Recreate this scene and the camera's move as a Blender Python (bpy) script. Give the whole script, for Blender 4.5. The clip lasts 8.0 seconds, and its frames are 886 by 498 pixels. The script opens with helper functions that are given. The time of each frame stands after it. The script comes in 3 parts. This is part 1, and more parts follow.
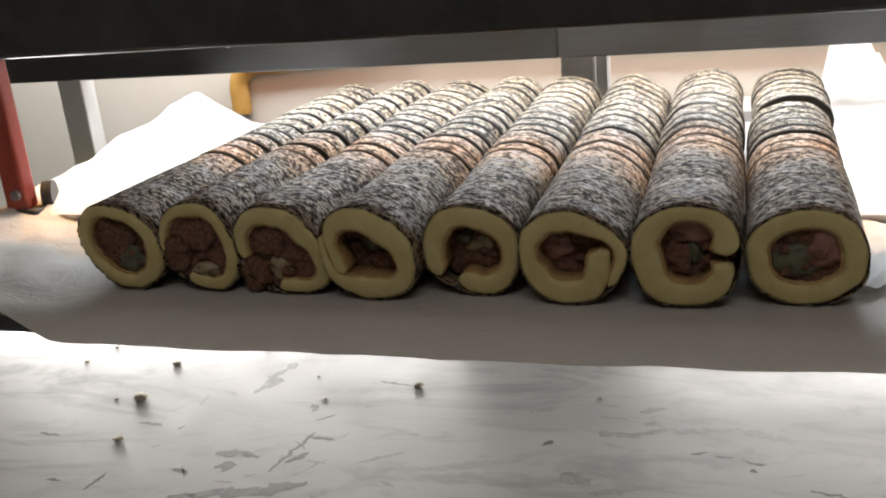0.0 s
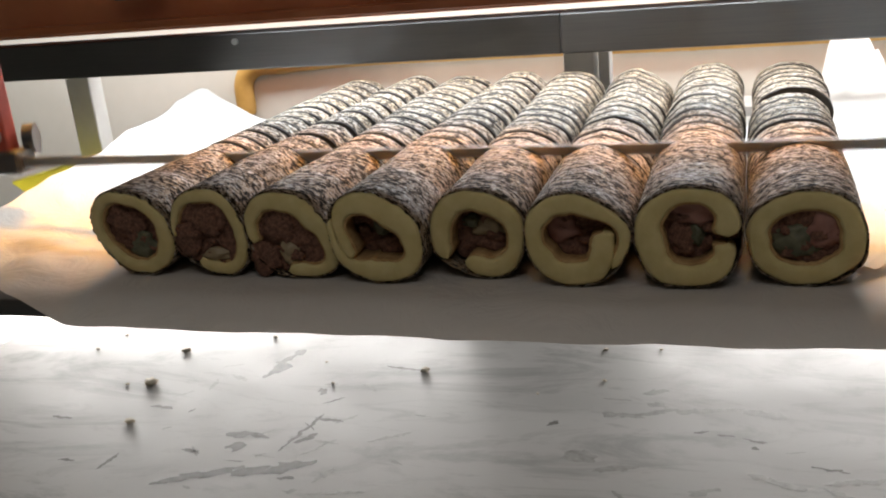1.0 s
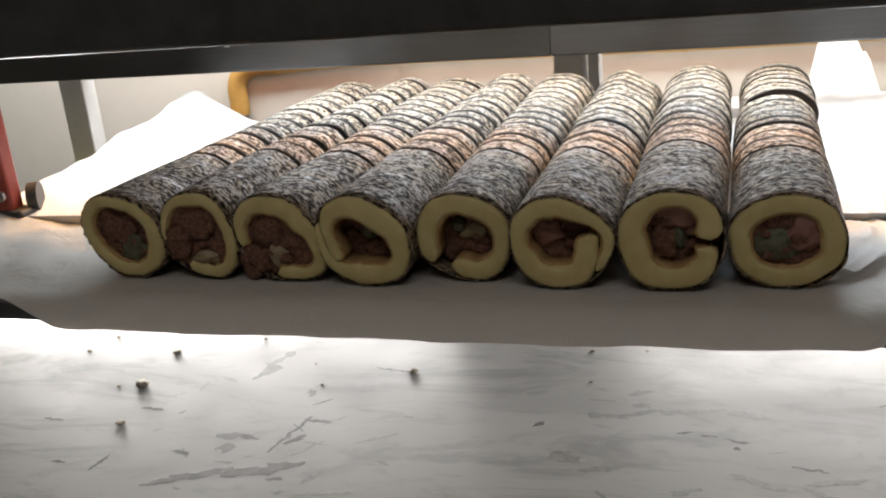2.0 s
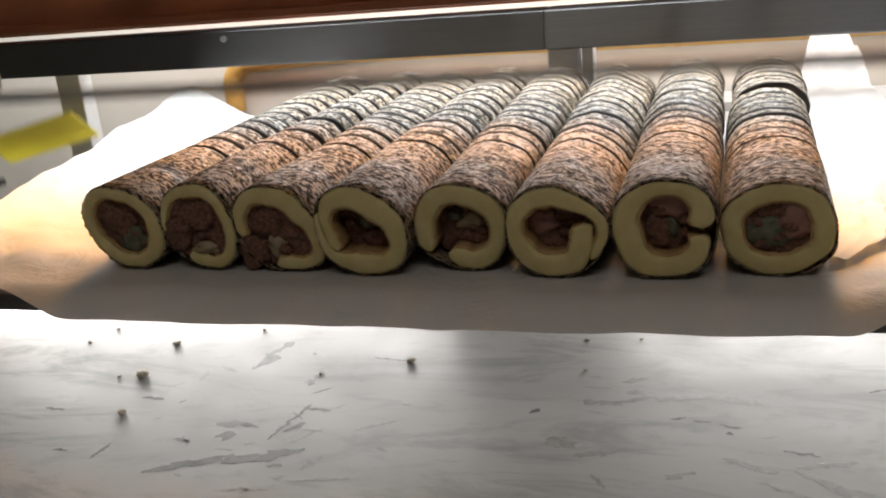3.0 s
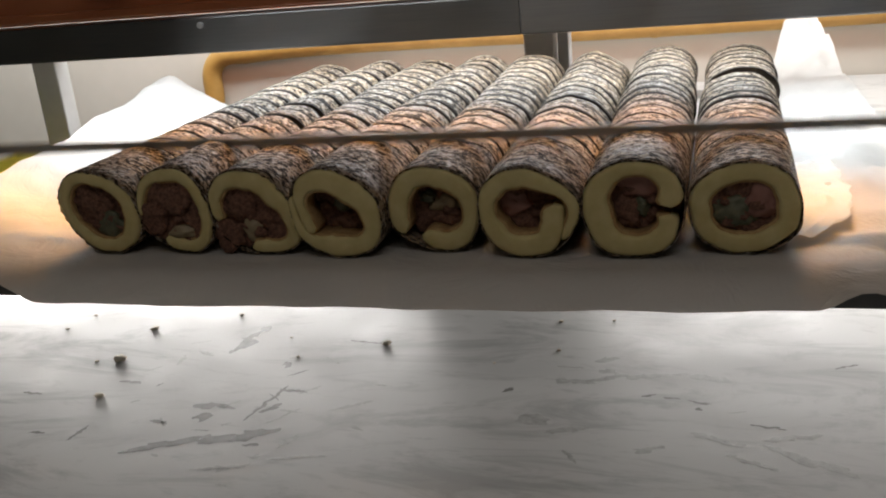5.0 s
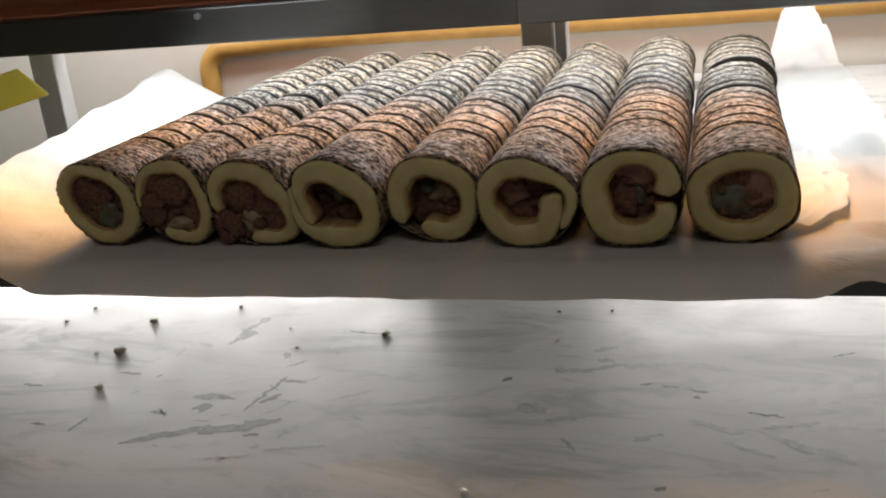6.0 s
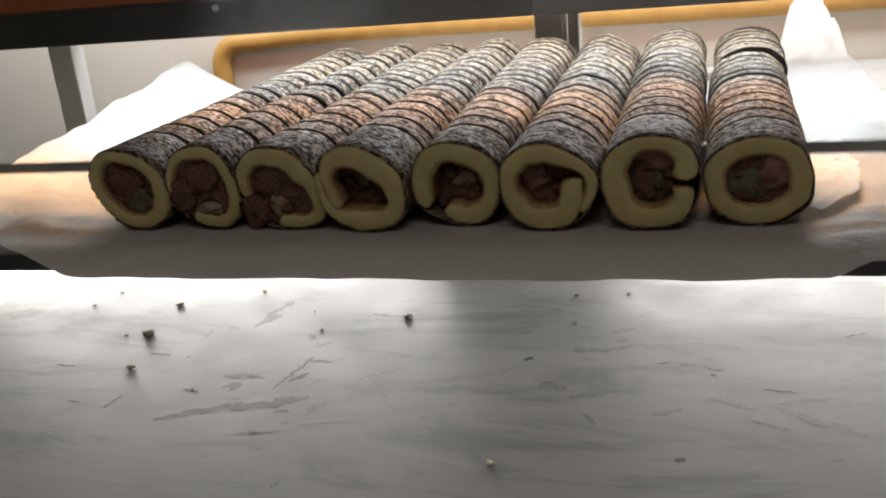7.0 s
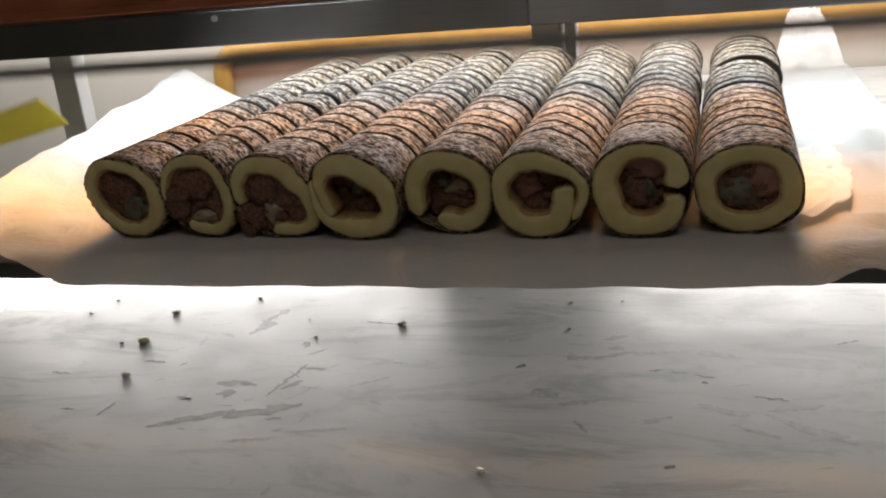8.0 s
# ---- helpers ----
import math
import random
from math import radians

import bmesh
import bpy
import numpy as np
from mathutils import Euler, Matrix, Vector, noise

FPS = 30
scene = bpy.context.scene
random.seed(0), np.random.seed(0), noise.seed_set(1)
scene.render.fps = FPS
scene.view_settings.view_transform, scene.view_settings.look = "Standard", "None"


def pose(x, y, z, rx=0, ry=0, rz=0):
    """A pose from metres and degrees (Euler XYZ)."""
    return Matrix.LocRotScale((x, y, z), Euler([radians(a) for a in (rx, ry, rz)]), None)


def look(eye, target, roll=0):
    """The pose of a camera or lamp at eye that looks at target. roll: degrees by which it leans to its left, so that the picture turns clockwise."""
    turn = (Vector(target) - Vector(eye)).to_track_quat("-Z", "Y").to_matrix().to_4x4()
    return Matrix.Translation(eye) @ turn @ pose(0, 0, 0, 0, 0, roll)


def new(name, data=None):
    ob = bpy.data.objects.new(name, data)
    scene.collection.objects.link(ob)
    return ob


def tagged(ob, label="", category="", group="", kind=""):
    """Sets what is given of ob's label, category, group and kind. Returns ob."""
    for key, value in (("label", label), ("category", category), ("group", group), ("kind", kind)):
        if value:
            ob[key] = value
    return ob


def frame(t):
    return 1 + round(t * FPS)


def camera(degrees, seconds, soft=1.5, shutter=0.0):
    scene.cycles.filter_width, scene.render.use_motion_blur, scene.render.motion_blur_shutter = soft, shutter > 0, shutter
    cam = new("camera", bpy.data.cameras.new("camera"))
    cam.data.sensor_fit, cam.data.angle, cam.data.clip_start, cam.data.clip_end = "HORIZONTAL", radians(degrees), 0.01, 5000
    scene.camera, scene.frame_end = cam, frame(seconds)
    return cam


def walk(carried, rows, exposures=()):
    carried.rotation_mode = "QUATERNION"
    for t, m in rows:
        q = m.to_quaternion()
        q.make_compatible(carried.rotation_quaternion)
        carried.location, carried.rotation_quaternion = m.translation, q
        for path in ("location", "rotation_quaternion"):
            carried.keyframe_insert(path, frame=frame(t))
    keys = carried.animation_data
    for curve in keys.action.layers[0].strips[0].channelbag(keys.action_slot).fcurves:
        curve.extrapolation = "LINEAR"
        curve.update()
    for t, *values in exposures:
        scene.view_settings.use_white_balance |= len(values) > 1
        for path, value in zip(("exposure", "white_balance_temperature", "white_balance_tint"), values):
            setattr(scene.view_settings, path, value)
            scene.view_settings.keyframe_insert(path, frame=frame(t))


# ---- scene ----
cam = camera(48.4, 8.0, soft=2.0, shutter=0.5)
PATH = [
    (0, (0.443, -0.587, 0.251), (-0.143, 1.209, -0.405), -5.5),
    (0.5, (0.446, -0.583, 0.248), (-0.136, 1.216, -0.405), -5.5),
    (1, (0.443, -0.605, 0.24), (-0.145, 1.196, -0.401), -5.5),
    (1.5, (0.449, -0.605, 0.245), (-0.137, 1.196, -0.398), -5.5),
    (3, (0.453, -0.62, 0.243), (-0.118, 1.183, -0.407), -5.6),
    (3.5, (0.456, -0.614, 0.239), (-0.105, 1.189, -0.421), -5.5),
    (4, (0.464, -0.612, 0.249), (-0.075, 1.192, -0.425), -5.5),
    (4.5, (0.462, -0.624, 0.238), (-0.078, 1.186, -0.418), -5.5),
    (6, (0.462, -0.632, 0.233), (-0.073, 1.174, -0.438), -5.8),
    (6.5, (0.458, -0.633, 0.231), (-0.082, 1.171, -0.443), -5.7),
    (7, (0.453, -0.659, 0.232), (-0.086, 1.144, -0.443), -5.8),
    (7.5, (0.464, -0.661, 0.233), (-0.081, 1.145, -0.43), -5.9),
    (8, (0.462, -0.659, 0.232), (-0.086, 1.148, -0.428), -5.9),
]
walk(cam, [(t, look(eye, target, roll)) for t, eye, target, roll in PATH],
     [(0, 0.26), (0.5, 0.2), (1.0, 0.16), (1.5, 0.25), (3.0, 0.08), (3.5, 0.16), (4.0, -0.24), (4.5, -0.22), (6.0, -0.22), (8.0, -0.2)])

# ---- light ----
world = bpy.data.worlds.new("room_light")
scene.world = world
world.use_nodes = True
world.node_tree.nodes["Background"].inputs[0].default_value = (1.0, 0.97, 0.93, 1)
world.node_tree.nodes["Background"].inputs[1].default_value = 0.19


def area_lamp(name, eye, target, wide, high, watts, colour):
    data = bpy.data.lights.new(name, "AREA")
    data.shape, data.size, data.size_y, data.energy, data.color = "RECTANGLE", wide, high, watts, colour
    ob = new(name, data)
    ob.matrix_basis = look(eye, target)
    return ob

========

_Job:_ Transcribe all the lines above exactly, apart from the pictures.

_Complete output:_
Recreate this scene and the camera's move as a Blender Python (bpy) script. Give the whole script, for Blender 4.5. The clip lasts 8.0 seconds, and its frames are 886 by 498 pixels. The script opens with helper functions that are given. The time of each frame stands after it. The script comes in 3 parts. This is part 1, and more parts follow.
0.0 s
1.0 s
2.0 s
3.0 s
5.0 s
6.0 s
7.0 s
8.0 s
# ---- helpers ----
import math
import random
from math import radians

import bmesh
import bpy
import numpy as np
from mathutils import Euler, Matrix, Vector, noise

FPS = 30
scene = bpy.context.scene
random.seed(0), np.random.seed(0), noise.seed_set(1)
scene.render.fps = FPS
scene.view_settings.view_transform, scene.view_settings.look = "Standard", "None"


def pose(x, y, z, rx=0, ry=0, rz=0):
    """A pose from metres and degrees (Euler XYZ)."""
    return Matrix.LocRotScale((x, y, z), Euler([radians(a) for a in (rx, ry, rz)]), None)


def look(eye, target, roll=0):
    """The pose of a camera or lamp at eye that looks at target. roll: degrees by which it leans to its left, so that the picture turns clockwise."""
    turn = (Vector(target) - Vector(eye)).to_track_quat("-Z", "Y").to_matrix().to_4x4()
    return Matrix.Translation(eye) @ turn @ pose(0, 0, 0, 0, 0, roll)


def new(name, data=None):
    ob = bpy.data.objects.new(name, data)
    scene.collection.objects.link(ob)
    return ob


def tagged(ob, label="", category="", group="", kind=""):
    """Sets what is given of ob's label, category, group and kind. Returns ob."""
    for key, value in (("label", label), ("category", category), ("group", group), ("kind", kind)):
        if value:
            ob[key] = value
    return ob


def frame(t):
    return 1 + round(t * FPS)


def camera(degrees, seconds, soft=1.5, shutter=0.0):
    scene.cycles.filter_width, scene.render.use_motion_blur, scene.render.motion_blur_shutter = soft, shutter > 0, shutter
    cam = new("camera", bpy.data.cameras.new("camera"))
    cam.data.sensor_fit, cam.data.angle, cam.data.clip_start, cam.data.clip_end = "HORIZONTAL", radians(degrees), 0.01, 5000
    scene.camera, scene.frame_end = cam, frame(seconds)
    return cam


def walk(carried, rows, exposures=()):
    carried.rotation_mode = "QUATERNION"
    for t, m in rows:
        q = m.to_quaternion()
        q.make_compatible(carried.rotation_quaternion)
        carried.location, carried.rotation_quaternion = m.translation, q
        for path in ("location", "rotation_quaternion"):
            carried.keyframe_insert(path, frame=frame(t))
    keys = carried.animation_data
    for curve in keys.action.layers[0].strips[0].channelbag(keys.action_slot).fcurves:
        curve.extrapolation = "LINEAR"
        curve.update()
    for t, *values in exposures:
        scene.view_settings.use_white_balance |= len(values) > 1
        for path, value in zip(("exposure", "white_balance_temperature", "white_balance_tint"), values):
            setattr(scene.view_settings, path, value)
            scene.view_settings.keyframe_insert(path, frame=frame(t))


# ---- scene ----
cam = camera(48.4, 8.0, soft=2.0, shutter=0.5)
PATH = [
    (0, (0.443, -0.587, 0.251), (-0.143, 1.209, -0.405), -5.5),
    (0.5, (0.446, -0.583, 0.248), (-0.136, 1.216, -0.405), -5.5),
    (1, (0.443, -0.605, 0.24), (-0.145, 1.196, -0.401), -5.5),
    (1.5, (0.449, -0.605, 0.245), (-0.137, 1.196, -0.398), -5.5),
    (3, (0.453, -0.62, 0.243), (-0.118, 1.183, -0.407), -5.6),
    (3.5, (0.456, -0.614, 0.239), (-0.105, 1.189, -0.421), -5.5),
    (4, (0.464, -0.612, 0.249), (-0.075, 1.192, -0.425), -5.5),
    (4.5, (0.462, -0.624, 0.238), (-0.078, 1.186, -0.418), -5.5),
    (6, (0.462, -0.632, 0.233), (-0.073, 1.174, -0.438), -5.8),
    (6.5, (0.458, -0.633, 0.231), (-0.082, 1.171, -0.443), -5.7),
    (7, (0.453, -0.659, 0.232), (-0.086, 1.144, -0.443), -5.8),
    (7.5, (0.464, -0.661, 0.233), (-0.081, 1.145, -0.43), -5.9),
    (8, (0.462, -0.659, 0.232), (-0.086, 1.148, -0.428), -5.9),
]
walk(cam, [(t, look(eye, target, roll)) for t, eye, target, roll in PATH],
     [(0, 0.26), (0.5, 0.2), (1.0, 0.16), (1.5, 0.25), (3.0, 0.08), (3.5, 0.16), (4.0, -0.24), (4.5, -0.22), (6.0, -0.22), (8.0, -0.2)])

# ---- light ----
world = bpy.data.worlds.new("room_light")
scene.world = world
world.use_nodes = True
world.node_tree.nodes["Background"].inputs[0].default_value = (1.0, 0.97, 0.93, 1)
world.node_tree.nodes["Background"].inputs[1].default_value = 0.19


def area_lamp(name, eye, target, wide, high, watts, colour):
    data = bpy.data.lights.new(name, "AREA")
    data.shape, data.size, data.size_y, data.energy, data.color = "RECTANGLE", wide, high, watts, colour
    ob = new(name, data)
    ob.matrix_basis = look(eye, target)
    return ob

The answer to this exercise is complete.